After last week’s over 2,600 earthquakes in Bardarbunga, Iceland, a small eruption has started beneath a glacier near a large ice-capped volcano of Bardarbunga.
In 2010, eruption of the Eyjafjallajökull volcano triggered floods and ash plumes that halted air travel to Europe, affecting tens of thousands of passengers. Now another Icelandic volcano is prompting fears of a repeat of the travel chaos.
In Iceland, the volcano warning level has been raised to red, the highest, and the area's already been evacuated.
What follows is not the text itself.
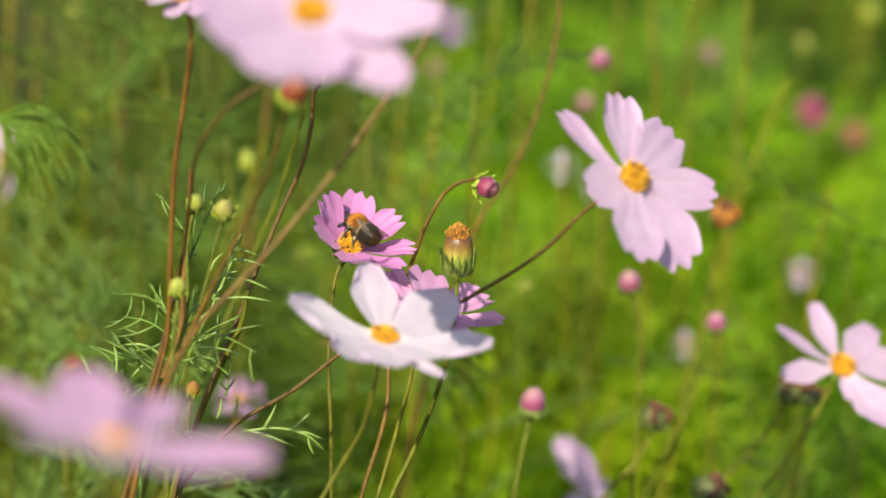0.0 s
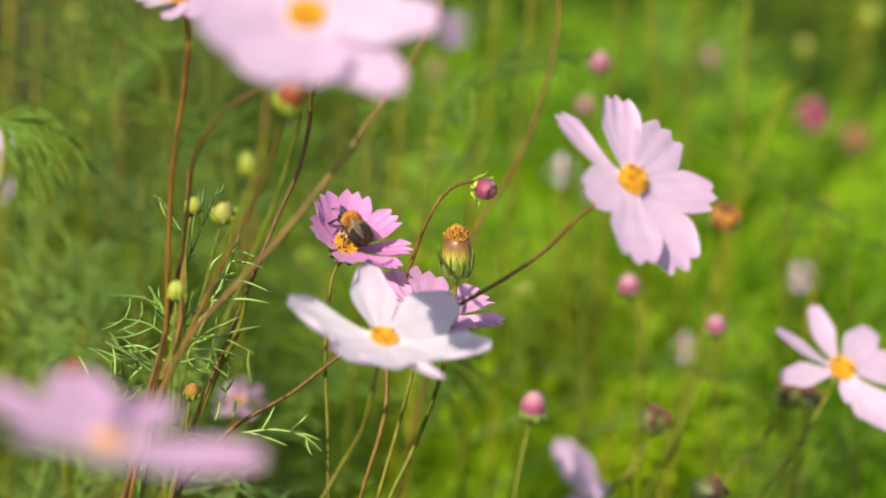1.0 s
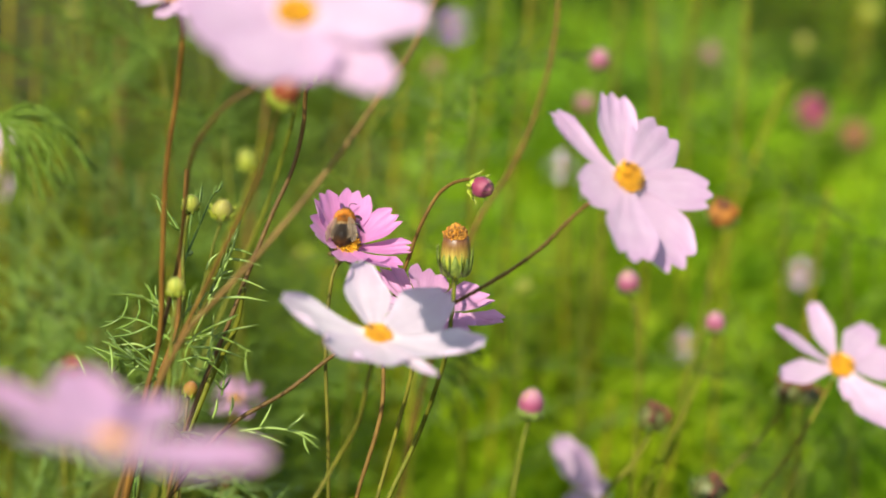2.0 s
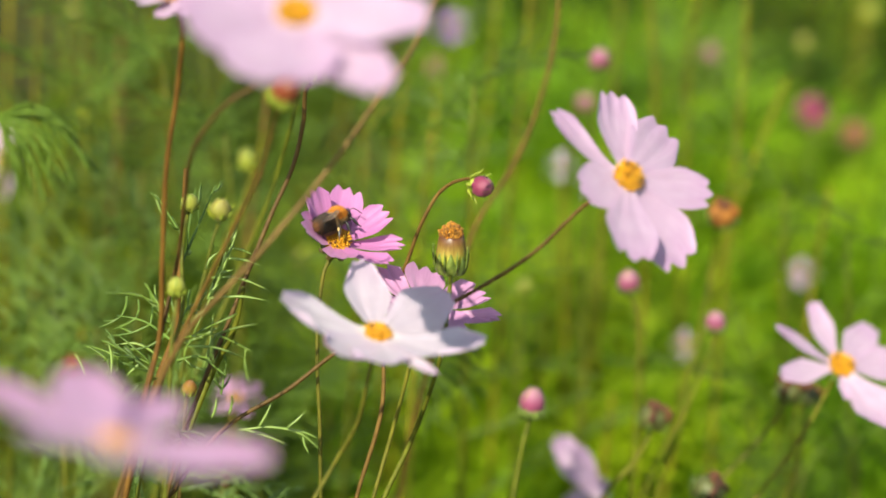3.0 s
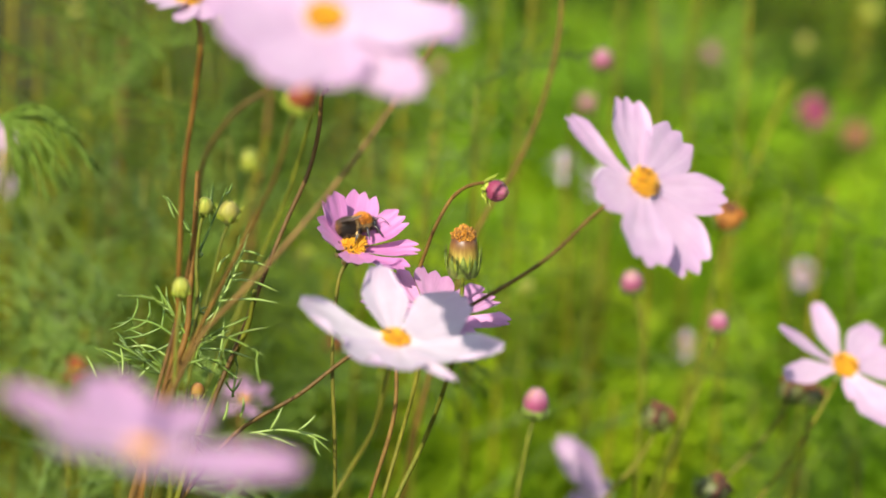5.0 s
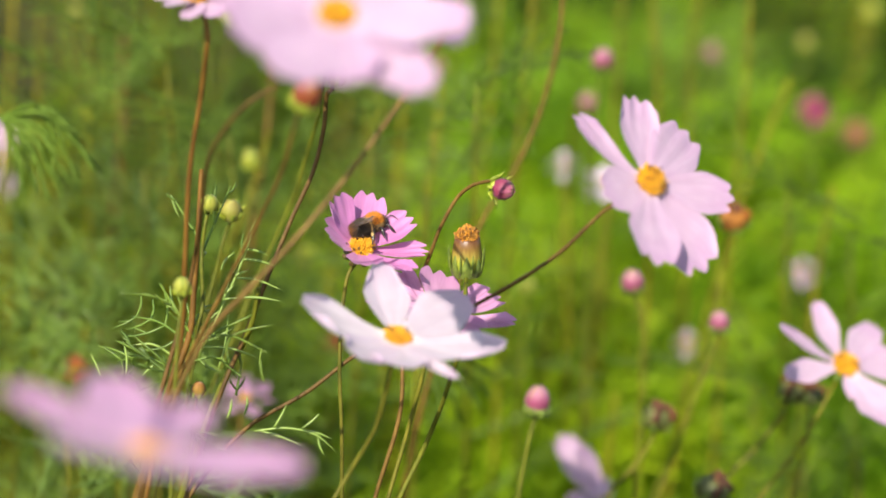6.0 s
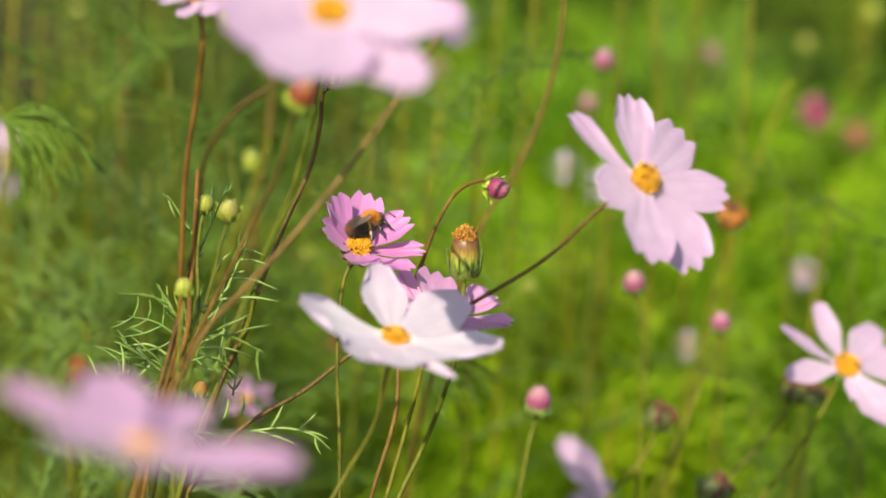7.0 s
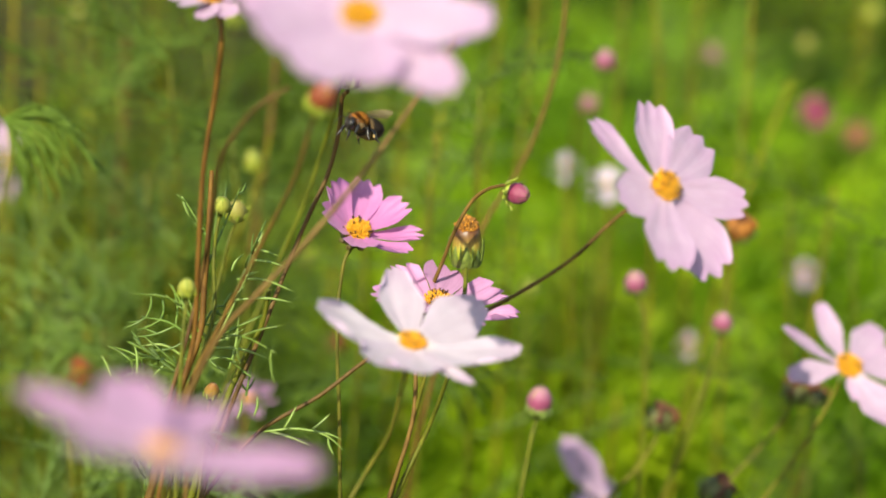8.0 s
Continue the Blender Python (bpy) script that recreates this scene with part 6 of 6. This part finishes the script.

Bardarbunga is more than 124 miles (200 kilometers) from Iceland's capital, Reykjavík, so it poses little threat to populated parts of the island. Aside from some farms on the coastline, no one lives in the barren region threatened with flooding. But its remoteness made evacuation of tourists from the region a reasonable precaution.
On Sunday, at 14:00 UTC, an over-flight was made to Bardarbunga by the Icelandic Coastguard with scientists from the Icelandic Meteorological Office and the University of Iceland, in addition to a representative from the National Commissioner of the Icelandic Police. During three hours of aerial surveillance, there were no obvious signs of volcanic activity. However, it was decided that the aviation color-code should remain ‘red’. The situation will be reassessed tomorrow morning.